In the early 90’s, the company that I worked for sent my consulting team to a weeklong training on Steven Covey’s 7 Habits of Highly Effective People. (I assume in hopes that all of us would become highly effective). This was many years ago, so the details are a bit sketchy in my mind’s eye now, however, there was one example that has stuck with me over all these years.
The demonstration goes like this – you may have seen it. There is a large pickle jar, and to the side, there are a quantity of rocks, pebbles and sand. The sand is put into the jar first, then the pebbles, then the rocks. There is not enough room for the all of the rocks, and more than half are excluded. Then the demonstration is done again. This time, the rocks go in first, then the pebbles which fall in around the rocks, and then the sand, which fills the space between the pebbles. Now everything fits – all of the rocks, all of the pebbles and all of the sand. The jar represents our time, the rocks represent the really important things in life (family, health, spiritual life, meaningful), the pebbles represent the other things that matter (job/career, home), and the sand represents the small things that do not matter.

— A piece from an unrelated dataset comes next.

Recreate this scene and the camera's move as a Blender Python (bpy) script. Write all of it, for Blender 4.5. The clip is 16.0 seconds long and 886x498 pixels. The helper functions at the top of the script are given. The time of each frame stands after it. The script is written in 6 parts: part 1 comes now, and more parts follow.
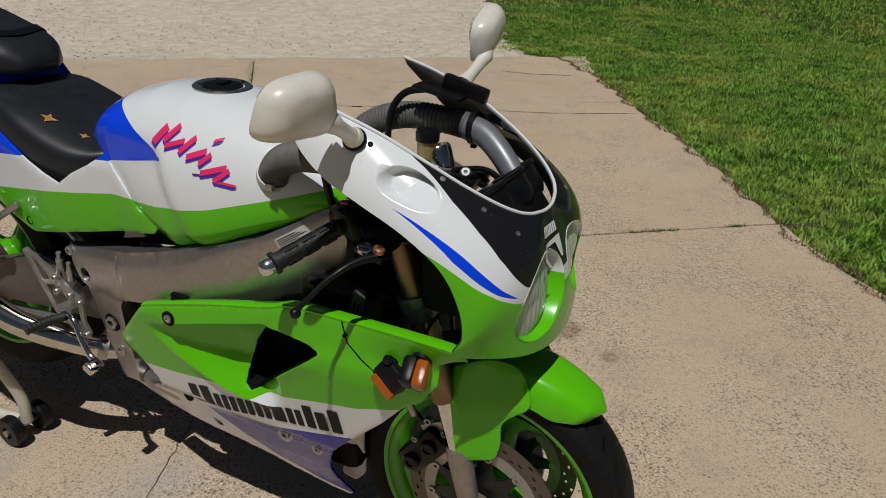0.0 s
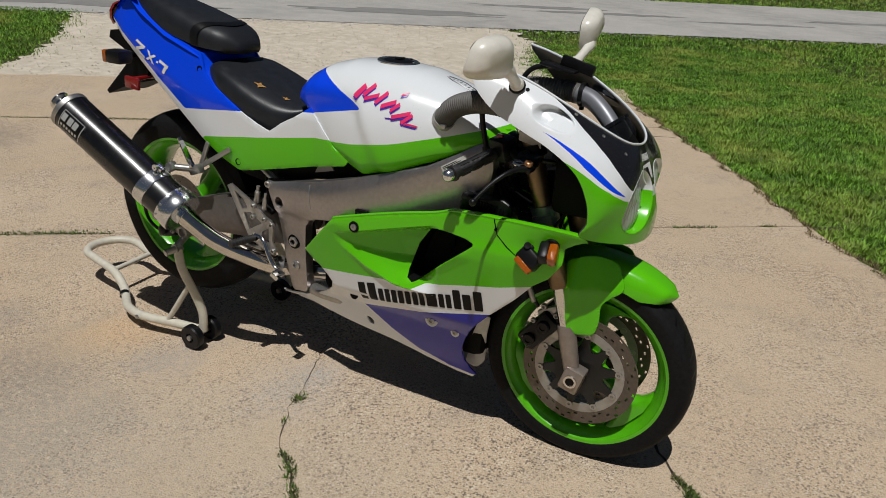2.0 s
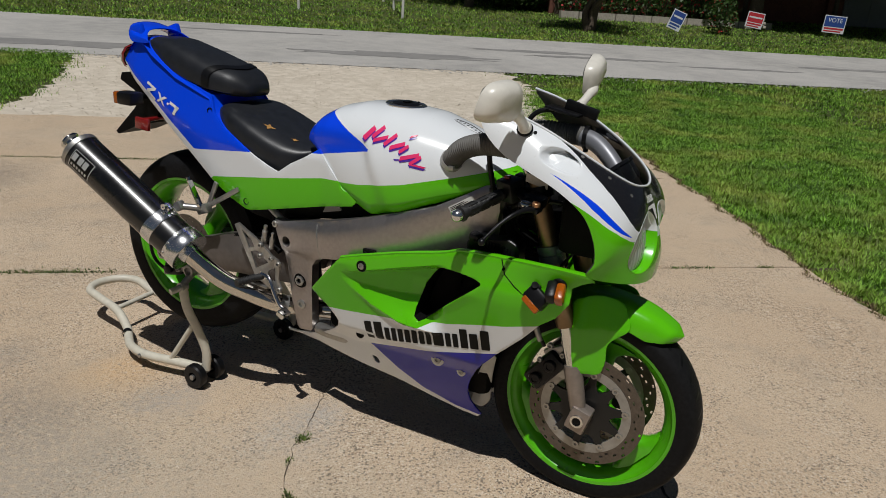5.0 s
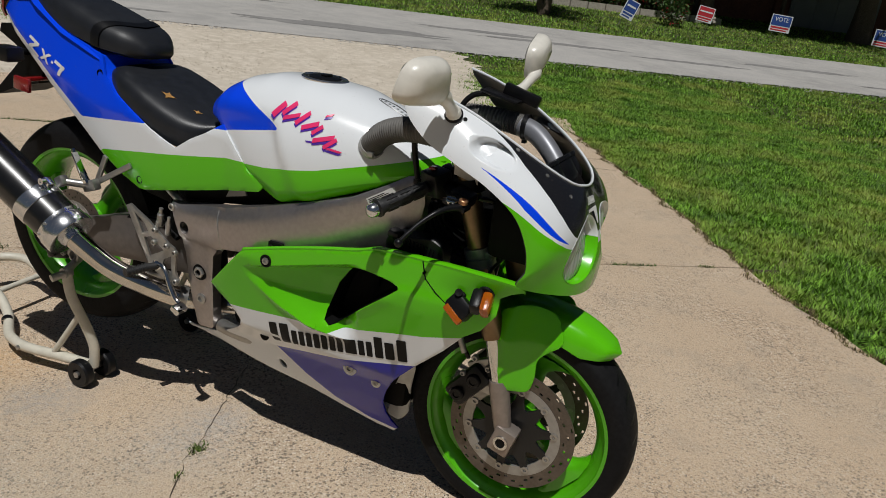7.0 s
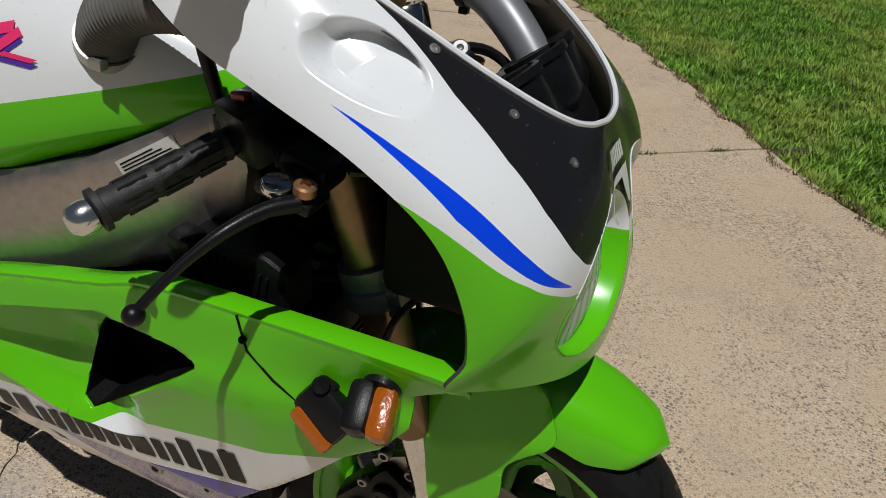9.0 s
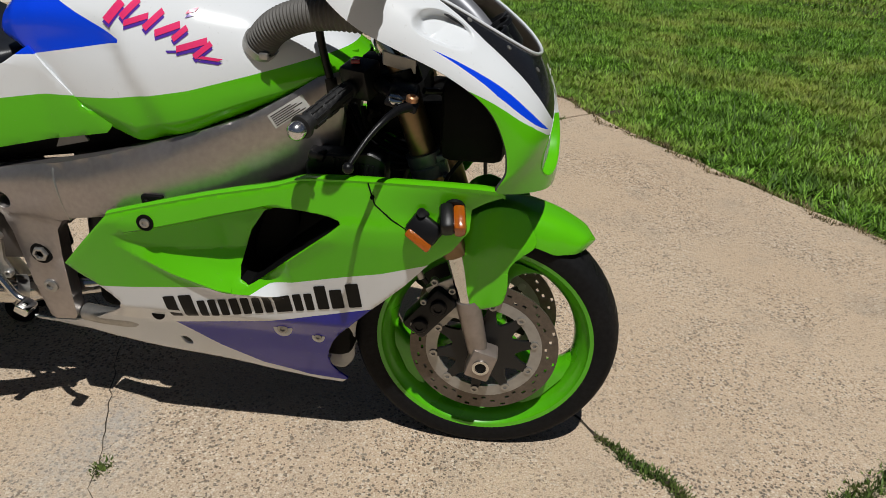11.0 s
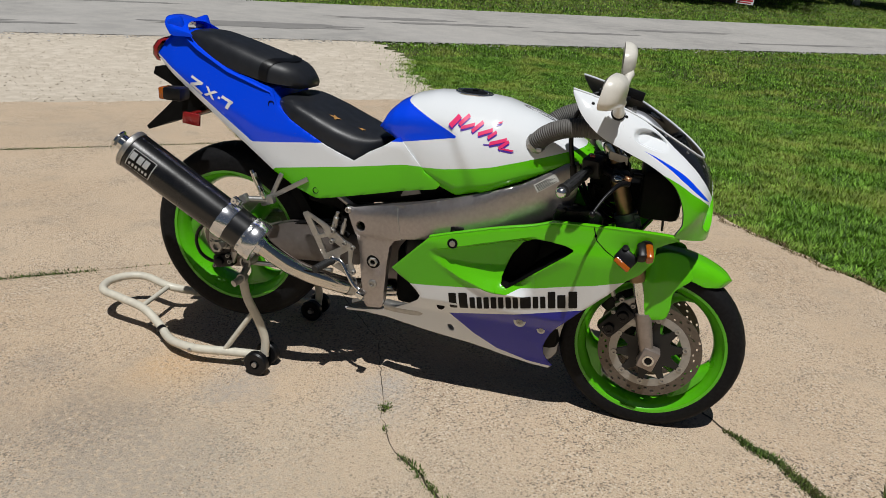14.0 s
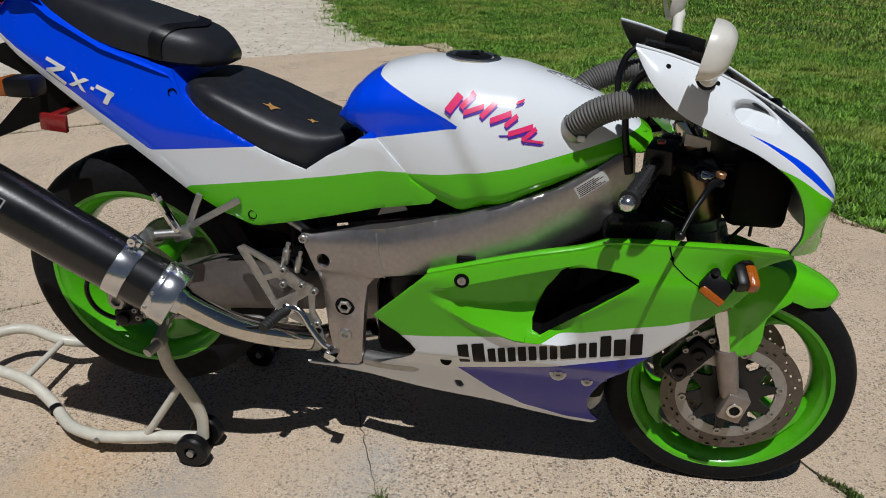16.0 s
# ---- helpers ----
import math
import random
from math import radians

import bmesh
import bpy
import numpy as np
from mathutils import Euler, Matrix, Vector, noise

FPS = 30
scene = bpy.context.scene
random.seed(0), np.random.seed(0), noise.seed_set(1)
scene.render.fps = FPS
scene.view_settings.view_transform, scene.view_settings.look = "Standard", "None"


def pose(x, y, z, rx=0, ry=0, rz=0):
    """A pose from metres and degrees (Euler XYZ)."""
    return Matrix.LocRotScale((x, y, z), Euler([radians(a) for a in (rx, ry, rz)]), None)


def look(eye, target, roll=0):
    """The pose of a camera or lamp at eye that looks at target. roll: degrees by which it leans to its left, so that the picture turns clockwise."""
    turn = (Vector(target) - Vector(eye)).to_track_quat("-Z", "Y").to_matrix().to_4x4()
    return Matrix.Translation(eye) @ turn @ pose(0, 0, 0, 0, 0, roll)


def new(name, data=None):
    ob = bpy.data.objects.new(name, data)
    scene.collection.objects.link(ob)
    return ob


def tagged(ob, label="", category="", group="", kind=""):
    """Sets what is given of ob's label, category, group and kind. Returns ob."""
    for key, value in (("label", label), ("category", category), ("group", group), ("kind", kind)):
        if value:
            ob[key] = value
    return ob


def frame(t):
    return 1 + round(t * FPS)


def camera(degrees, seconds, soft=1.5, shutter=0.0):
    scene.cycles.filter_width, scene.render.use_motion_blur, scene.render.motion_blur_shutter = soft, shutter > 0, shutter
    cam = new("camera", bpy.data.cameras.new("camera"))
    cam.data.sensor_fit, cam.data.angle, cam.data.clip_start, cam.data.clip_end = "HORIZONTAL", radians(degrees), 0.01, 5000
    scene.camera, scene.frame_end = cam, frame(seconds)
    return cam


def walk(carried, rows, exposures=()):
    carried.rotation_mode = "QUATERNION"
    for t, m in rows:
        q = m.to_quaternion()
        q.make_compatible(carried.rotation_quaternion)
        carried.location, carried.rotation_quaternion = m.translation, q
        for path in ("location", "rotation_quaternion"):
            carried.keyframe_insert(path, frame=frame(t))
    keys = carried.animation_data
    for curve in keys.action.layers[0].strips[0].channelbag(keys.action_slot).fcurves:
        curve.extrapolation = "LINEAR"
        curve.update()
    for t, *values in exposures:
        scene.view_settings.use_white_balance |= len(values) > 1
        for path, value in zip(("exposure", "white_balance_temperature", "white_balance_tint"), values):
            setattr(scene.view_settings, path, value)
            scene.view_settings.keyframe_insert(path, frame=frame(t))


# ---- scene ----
cam = camera(63.3, 16.0, soft=0.6)
PATH = [
    (0, (1.109, -1.154, 1.404), (0.412, 0.320, 0.642), 2.07),
    (0.5, (1.271, -1.367, 1.372), (0.524, 0.119, 0.682), 2.12),
    (1, (1.292, -1.545, 1.361), (0.530, -0.064, 0.678), 3.90),
    (1.5, (1.174, -1.747, 1.341), (0.401, -0.270, 0.661), 2.86),
    (2, (1.153, -1.814, 1.341), (0.388, -0.330, 0.668), 3.23),
    (2.5, (1.146, -1.841, 1.344), (0.385, -0.339, 0.709), 3.57),
    (3, (1.121, -1.869, 1.351), (0.305, -0.377, 0.761), 3.49),
    (3.5, (1.119, -1.866, 1.347), (0.295, -0.372, 0.773), 3.71),
    (3.7, (1.116, -1.865, 1.347), (0.288, -0.371, 0.781), 3.88),
    (6, (1.139, -1.827, 1.334), (0.436, -0.282, 0.733), 4.29),
    (6.5, (1.116, -1.779, 1.323), (0.444, -0.226, 0.710), 5.71),
    (7, (1.088, -1.612, 1.323), (0.447, -0.047, 0.707), 7.35),
    (7.5, (1.042, -1.451, 1.282), (0.425, 0.101, 0.612), 5.10),
    (8, (0.887, -1.202, 1.254), (0.319, 0.334, 0.506), 5.01),
    (8.5, (0.844, -0.958, 1.223), (0.389, 0.586, 0.417), 6.24),
    (9, (0.839, -0.702, 1.178), (0.356, 0.761, 0.246), 6.16),
    (9.5, (0.845, -0.671, 1.178), (0.202, 0.695, 0.199), 3.99),
    (10, (0.808, -0.822, 1.188), (0.348, 0.613, 0.204), 3.77),
    (10.2, (0.771, -0.963, 1.198), (0.449, 0.518, 0.227), 1.03),
    (12.3, (0.645, -1.948, 1.331), (0.638, -0.278, 0.659), 5.27),
    (12.5, (0.599, -2.067, 1.346), (0.571, -0.402, 0.663), 5.05),
    (13, (0.552, -2.246, 1.375), (0.277, -0.602, 0.695), 3.30),
    (13.5, (0.540, -2.282, 1.389), (0.190, -0.640, 0.738), 3.35),
    (14, (0.528, -2.294, 1.399), (0.128, -0.658, 0.765), 3.63),
    (14.5, (0.504, -2.255, 1.405), (0.079, -0.625, 0.772), 3.71),
    (15, (0.453, -2.114, 1.363), (0.044, -0.495, 0.691), 3.58),
    (15.5, (0.324, -1.845, 1.348), (-0.001, -0.214, 0.658), 2.62),
    (16, (0.212, -1.615, 1.341), (-0.022, 0.002, 0.585), 0.89),
]
K = 0.945   # the whole place is laid out in units of K metres
walk(cam, [(t, look(Vector(eye) * K, Vector(target) * K, roll)) for t, eye, target, roll in PATH],
     [(0, -0.52, 6280, 10), (.5, -0.44, 6280, 10), (1.5, -0.31, 6180, 10), (2, -0.31, 6230, 10), (3.5, -0.35, 6180, 10), (6.5, -0.39, 6230, 10), (8, -0.34, 6180, 10), (9, -0.35, 6180, 10), (10, -0.27, 6180, 10), (12.5, -0.16, 6380, 10), (13.5, -0.12, 6280, 10), (14.5, -0.19, 6130, 10), (15, -0.33, 6130, 10), (16, -0.27, 5880, 10)])

# ---- light ----
SUN_WAY = Vector((-0.13, 0.40, -1.0)).normalized()
world = bpy.data.worlds.new("sky")
scene.world = world
world.use_nodes = True
sky = world.node_tree.nodes.new("ShaderNodeTexSky")
sky.sky_type, sky.sun_disc = 'NISHITA', False
sky.sun_elevation = math.asin(-SUN_WAY.z)
sky.sun_rotation = math.atan2(-SUN_WAY.x, -SUN_WAY.y)
world.node_tree.links.new(sky.outputs[0], world.node_tree.nodes["Background"].inputs[0])
world.node_tree.nodes["Background"].inputs[1].default_value = 0.0158
sun = new("sun", bpy.data.lights.new("sun", "SUN"))
sun.data.energy, sun.data.angle, sun.data.color = 4.1, radians(0.53), (1.0, 0.965, 0.90)
sun.matrix_world = look((0, 0, 20), Vector((0, 0, 20)) + SUN_WAY)


# ---- materials ----
def link(m, a, b):
    m.node_tree.links.new(a, b)


def node(m, kind, **kw):
    n = m.node_tree.nodes.new("ShaderNode" + kind)
    for k, v in kw.items():
        n.inputs[k.replace("_", " ")].default_value = v
    return n


def math_node(m, op, a, b):
    n = m.node_tree.nodes.new("ShaderNodeMath")
    n.operation = op
    for i, v in enumerate((a, b)):
        if isinstance(v, (int, float)):
            n.inputs[i].default_value = v
        else:
            link(m, v, n.inputs[i])
    return n.outputs[0]


def mix_col(m, fac, a, b, blend='MIX'):
    n = m.node_tree.nodes.new("ShaderNodeMix")
    n.data_type, n.blend_type = 'RGBA', blend
    for sock, v in ((n.inputs[0], fac), (n.inputs[6], a), (n.inputs[7], b)):
        if isinstance(v, (int, float)):
            sock.default_value = v
        elif isinstance(v, tuple):
            sock.default_value = (*v, 1) if len(v) == 3 else v
        else:
            link(m, v, sock)
    return n.outputs[2]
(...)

This powerful but simple demonstration is of Covey’s Habit #3 – Put first things first. This seems, of course, self-evident. And yet, I continue to struggle with actually putting this seemingly simple wisdom into practice.
The uncomfortable reality is that I continue to choose to put some of the pebbles and sand first, out of what? Laziness? Apathy? Self-sabotage? Fear? Perhaps. Or, perhaps, it is, as Covey suggests, habit. And a habit is nothing more than what I choose to do on a daily basis. I can choose another way of behavior, of thinking, of being. And so can you.